I have a theory that tourism at Galapagos started with the capital at San Cristobal until people realized that Santa Cruz island was more centrally located to the other islands. And so the little town of Puerto Ayora grew to the eyesore it is today. (The wild Santa Cruz, however, with its Tortuga Bay beach, its volcanic highlands area and the dry Baltra area up north is beautiful). Maybe one day Isabela will be spoilt too. I am only glad that we visited before that could happen.

3 Responses to “Bella Isabela”

  1. shanta auntie says:

    Where are the days 295-299? Islands are how small in sqmiles? Nice place to be away from all the civilization and it’s problems.

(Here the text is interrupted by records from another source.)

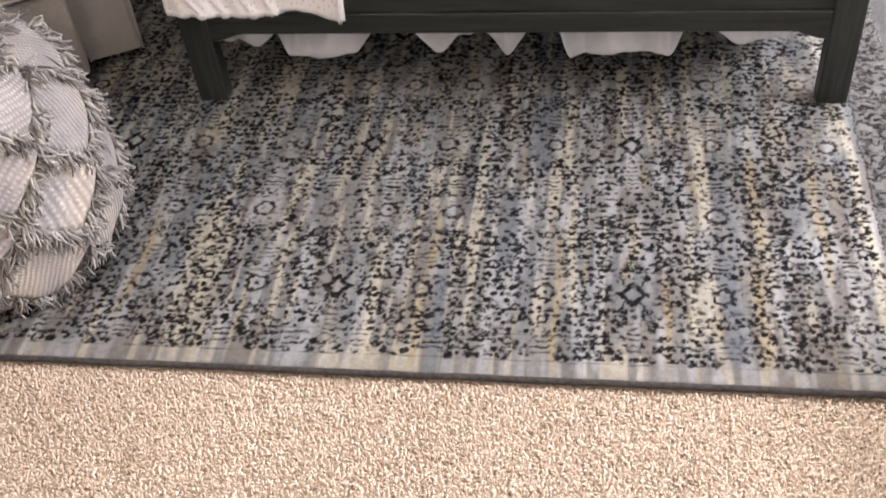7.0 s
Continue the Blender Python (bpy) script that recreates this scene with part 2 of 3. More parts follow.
    M.colour((0.78, 0.78, 0.77))
    d["vinyl"] = M.m
    M = Mat("window_glass", 0.02, 0.5)
    M.b.inputs["Transmission Weight"].default_value = 1.0
    M.colour((0.95, 0.97, 0.97))
    d["glass"] = M.m
    M = Mat("black_webbing", 0.7, 0.3)
    M.colour(M.ramp(M.noise(300, 2), [(0.3, (0.006, 0.006, 0.007)), (0.7, (0.018, 0.018, 0.02))]))
    M.bump(M.wave(300, None, 0.3, "Z"), 0.4, 0.0008)
    d["strap"] = M.m
    M = Mat("cream_knit", 0.95, 0.1)
    rib = M.ramp(M.noise(70, 2), [(0.35, (0, 0, 0)), (0.6, (1, 1, 1))])
    c = M.ramp(M.noise(9, 3), [(0.3, (0.58, 0.51, 0.43)), (0.7, (0.68, 0.61, 0.53))])
    M.colour(M.mix(rib, M.mix(1.0, c, (0.86, 0.85, 0.84), "MULTIPLY"), c))
    M.bump(M.math("ADD", rib, M.noise(160, 2)), 0.6, 0.004)
    d["knit"] = M.m
    M = Mat("frosted_lamp_glass", 0.4, 0.3)
    M.colour((0.85, 0.82, 0.76))
    M.b.inputs["Emission Color"].default_value = (1.0, 0.84, 0.66, 1)
    M.b.inputs["Emission Strength"].default_value = 2.0
    d["lampglass"] = M.m
    return d


MAT = make_materials()


# ---- builders ----
def mesh_of(name, bm, material, smooth=False):
    me = bpy.data.meshes.new(name)
    bm.to_mesh(me)
    bm.free()
    me.materials.append(material)
    if smooth:
        me.polygons.foreach_set("use_smooth", [True] * len(me.polygons))
    return me


def part(name, bm, material, parent=None, label="", smooth=False):
    ob = new(name, mesh_of(name, bm, material, smooth))
    if parent is not None:
        ob.parent = parent
    if label:
        ob["label"] = label
    return ob


def box(bm, lo, hi, bevel=0.0, seg=2, m=None):
    vs = bmesh.ops.create_cube(bm, size=1.0)["verts"]
    for v in vs:
        v.co = Vector([lo[k] + (v.co[k] + 0.5) * (hi[k] - lo[k]) for k in range(3)])
    if bevel:
        es = list({e for v in vs for e in v.link_edges})
        r = bmesh.ops.bevel(bm, geom=es, offset=bevel, segments=seg, profile=0.6, affect="EDGES")
        vs = list({v for f in r["faces"] for v in f.verts} | {v for v in vs if v.is_valid})
    if m is not None:
        for v in vs:
            v.co = m @ v.co
    return bm


def boxed(lo, hi, bevel=0.0, seg=2, m=None):
    return box(bmesh.new(), lo, hi, bevel, seg, m)


def sheet(nu, nv, fn, thick=0.0, way=None):
    """A grid of points fn(u, v) with u, v in 0..1, and a second skin behind it when thick is given (with a UV map)."""
    bm = bmesh.new()
    uv = bm.loops.layers.uv.new("UVMap")
    rows = [[bm.verts.new(fn(i / nu, j / nv)) for i in range(nu + 1)] for j in range(nv + 1)]
    faces = []
    for j in range(nv):
        for i in range(nu):
            f = bm.faces.new((rows[j][i], rows[j][i + 1], rows[j + 1][i + 1], rows[j + 1][i]))
            for lp, (a, b) in zip(f.loops, ((i, j), (i + 1, j), (i + 1, j + 1), (i, j + 1))):
                lp[uv].uv = (a / nu, b / nv)
            faces.append(f)
    if thick:
        bm.normal_update()
        back = [[bm.verts.new(v.co + (way or -v.normal) * thick) for v in row] for row in rows]
        for j in range(nv):
            for i in range(nu):
                bm.faces.new((back[j][i], back[j + 1][i], back[j + 1][i + 1], back[j][i + 1]))
        for j in range(nv):
            bm.faces.new((rows[j][0], rows[j + 1][0], back[j + 1][0], back[j][0]))
            bm.faces.new((rows[j][nu], back[j][nu], back[j + 1][nu], rows[j + 1][nu]))
        for i in range(nu):
            bm.faces.new((rows[0][i], back[0][i], back[0][i + 1], rows[0][i + 1]))
            bm.faces.new((rows[nv][i], rows[nv][i + 1], back[nv][i + 1], back[nv][i]))
    return bm


def tube(bm, pts, r, n=6, taper=1.0, close=True):
    """A round rod along the points."""
    rings = []
    for k, p in enumerate(pts):
        a = Vector(pts[max(k - 1, 0)])
        b = Vector(pts[min(k + 1, len(pts) - 1)])
        d = (b - a).normalized()
        s = d.cross(Vector((0, 0, 1)) if abs(d.z) < 0.9 else Vector((1, 0, 0))).normalized()
        t = d.cross(s)
        rr = r * (1 + (taper - 1) * k / (len(pts) - 1))
        rings.append([bm.verts.new(Vector(p) + rr * (math.cos(2 * math.pi * q / n) * s + math.sin(2 * math.pi * q / n) * t)) for q in range(n)])
    for a, b in zip(rings, rings[1:]):
        for q in range(n):
            bm.faces.new((a[q], a[(q + 1) % n], b[(q + 1) % n], b[q]))
    if close:
        bm.faces.new(rings[0][::-1])
        bm.faces.new(rings[-1])
    return bm


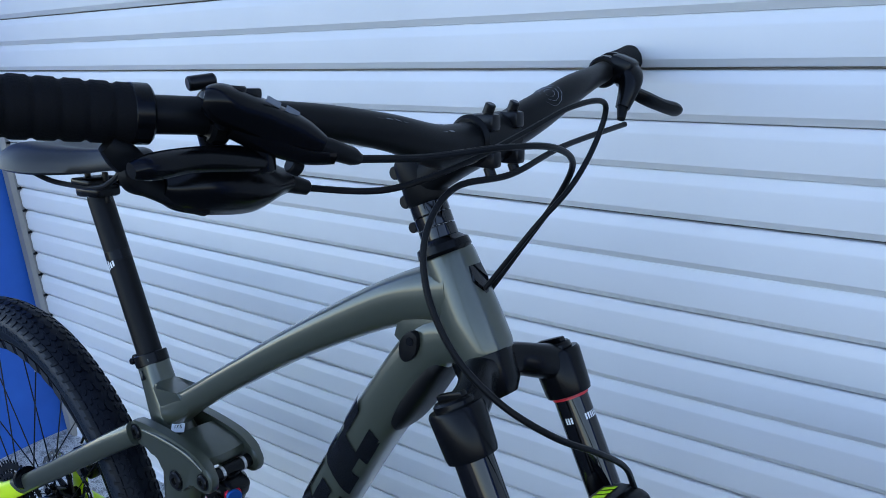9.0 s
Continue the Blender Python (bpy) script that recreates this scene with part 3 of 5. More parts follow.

  2. suhasini taskar says:

    Beautiful pictures of Neena and Shreesh. Interesting to see penguins on a warm island like Isabela. Did you see any Hammer Head sharks? Are there many tourists in your tour group?
    How did you like the Ship?

  3. Shreesh says:

    Shanta Auntie,

    heh,heh you caught me! We forgot to mark a GPS point in Pto. Ayora, hence the discrepancy. The uninhabited islands we have visited so far are quite small, as in they can be easily walked across, if it weren’t for the brush. The inhabited ones are quite a bit larger and you need a car. Isabela is the largest, Santa Cruz (where Pto. Ayora is) can be driven across in about 45 minutes.

    The penguins seem to be able to tolerate the heat and thrive. We have not seen any hammerheads yet :(, but hopefully we will! The number of tourists varies, sometimes it is just us two, other times there have been as many as eight other people. We have not left for our cruise yet, this happens tomorrow (8/22)!